The Obama campaign’s Bill Burton said in a statement: “At 8:30 this morning, Senator Obama called Senator McCain to ask him if he would join in issuing a joint statement outlining their shared principles and conditions for the Treasury proposal and urging Congress and the White House to act in a bipartisan manner to pass such a proposal. At 2:30 this afternoon, Senator McCain returned Senator Obama’s call and agreed to join him in issuing such a statement. The two campaigns are currently working together on the details.”

Yeah, it was Obama who made the move towards bipartisanship, and it is McCain who pulled the rug out from under the plan while keeping Obama waiting on an answer. “Working on the details” for McCain meant stepping out into the limelight and playing hero. But let’s get that straight, too. It is not McCain’s job to ride to the rescue.
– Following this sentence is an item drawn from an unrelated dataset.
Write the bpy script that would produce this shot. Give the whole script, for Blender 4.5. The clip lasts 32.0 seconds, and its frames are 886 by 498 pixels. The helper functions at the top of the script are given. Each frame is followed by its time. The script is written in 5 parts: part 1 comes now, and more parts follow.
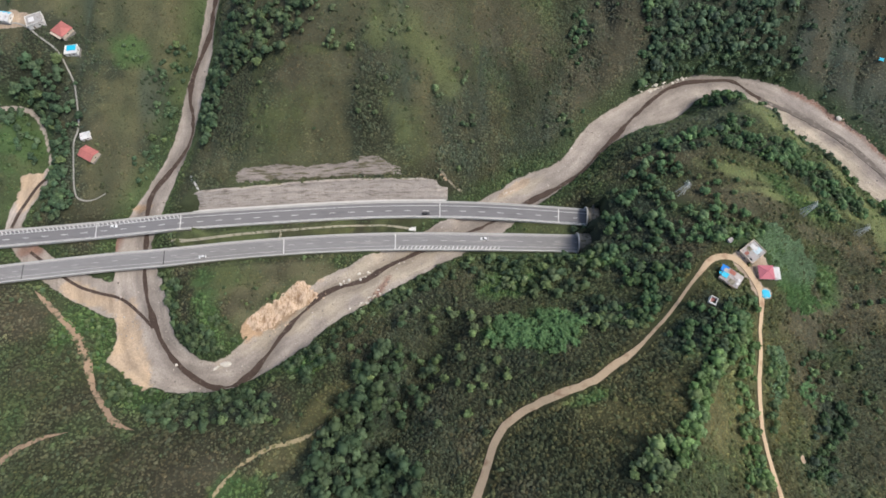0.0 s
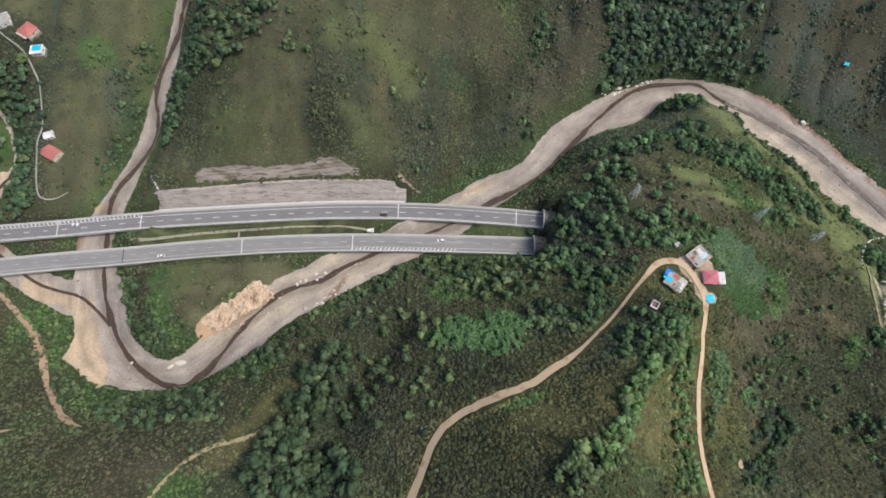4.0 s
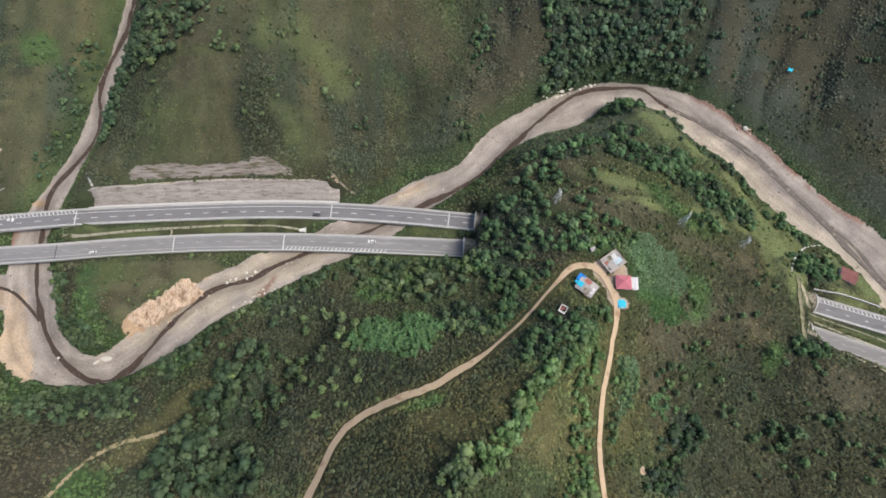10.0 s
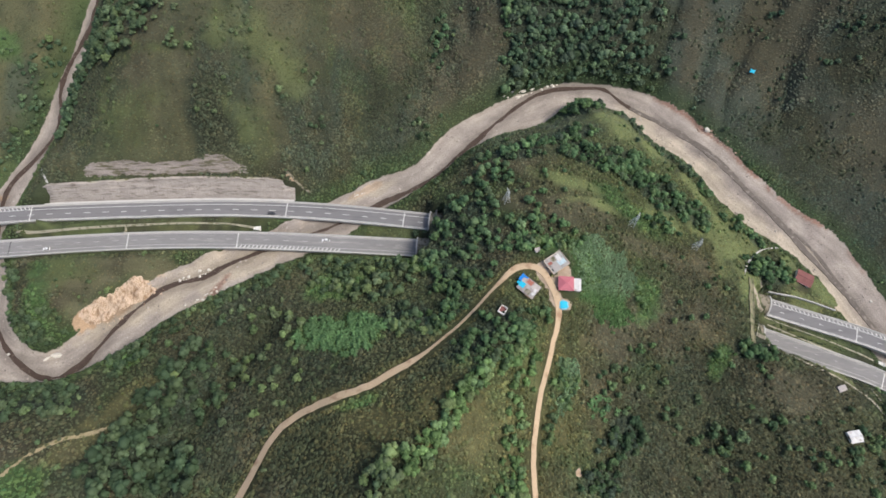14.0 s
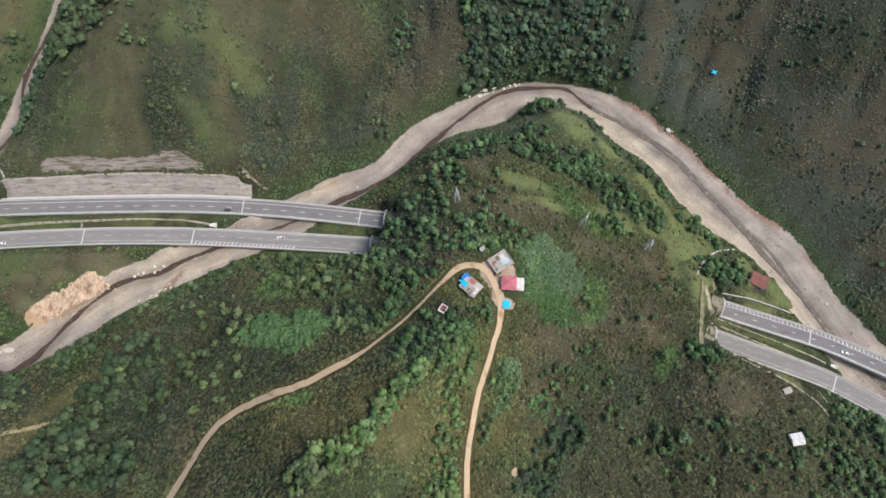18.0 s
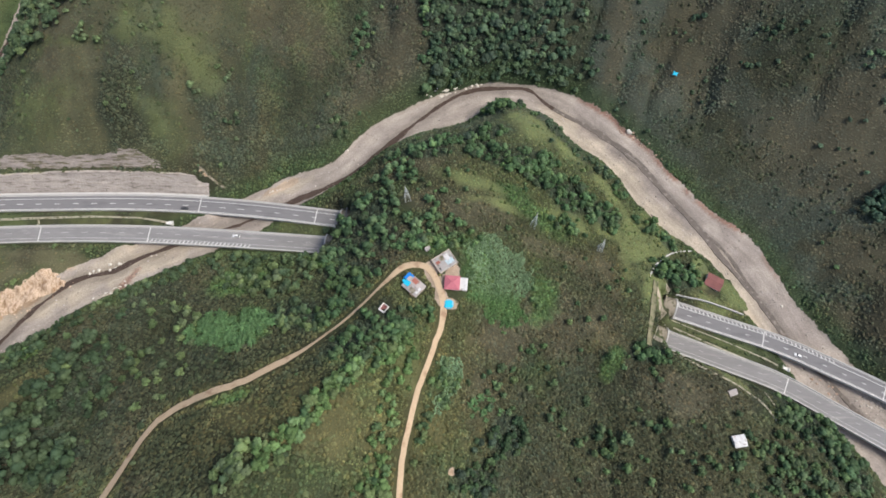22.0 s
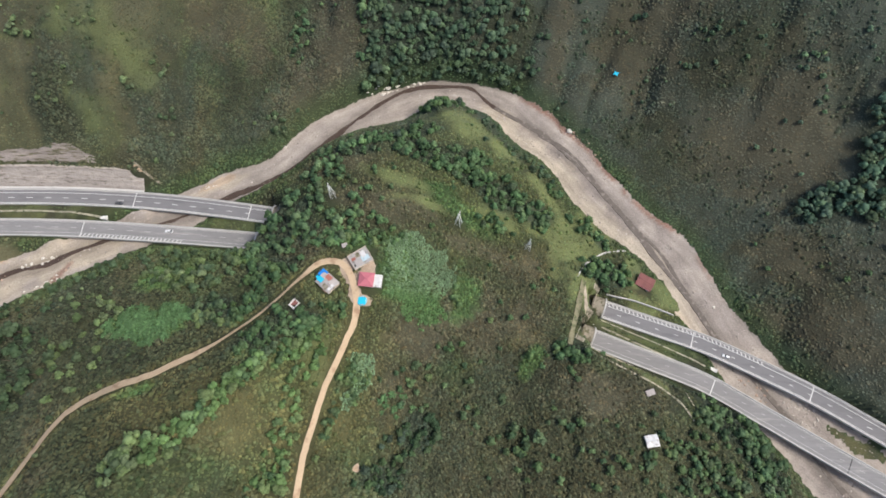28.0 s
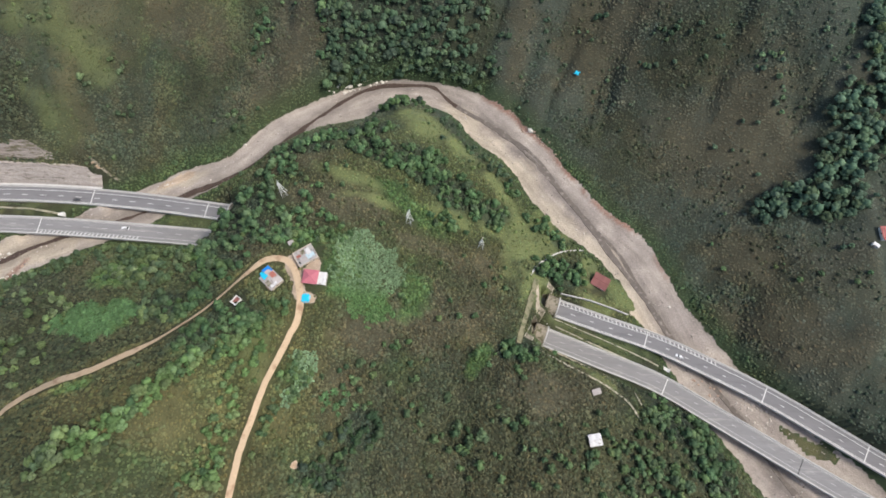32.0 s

John McCain is merely a Senator. He holds no leadership position in the Senate besides his seniority. McCain’s portfolio of success on financial matters is limited to having a stable of lobbyists running his campaign who have been paid oodles of money by financial firms. Oh, I forgot his role in the Savings and Loan crisis of nearly 20 years ago. Not only is it not McCain’s role to usurp the powers of his 99 fellow Senators, the hundreds of members of the House of Representatives, or of his lame duck friend President Bush, he hasn’t got the skills needed here, nor the judgment.

Ducking the debate? The National Post documents how McCain was lowering expectations for his performance, and also how he likes to debate by sticking a knife in his opponent. McCain maybe figured out being ugly in this debate wasn’t going to work, so he decided to pull a reckless stunt (Jonathan Capehart agrees with me on this one). Hey, John McCain should have worked on figuring which of his dogs he should have blamed for eating his homework.

The biggest joke here is that the McCain campaign and many Republicans have for a long time characterized Obama, derisively, as “Messiah.” McCain’s stunt here makes him look like the man with a Messiah complex, and that sort of megalomania is dangerous in a leader.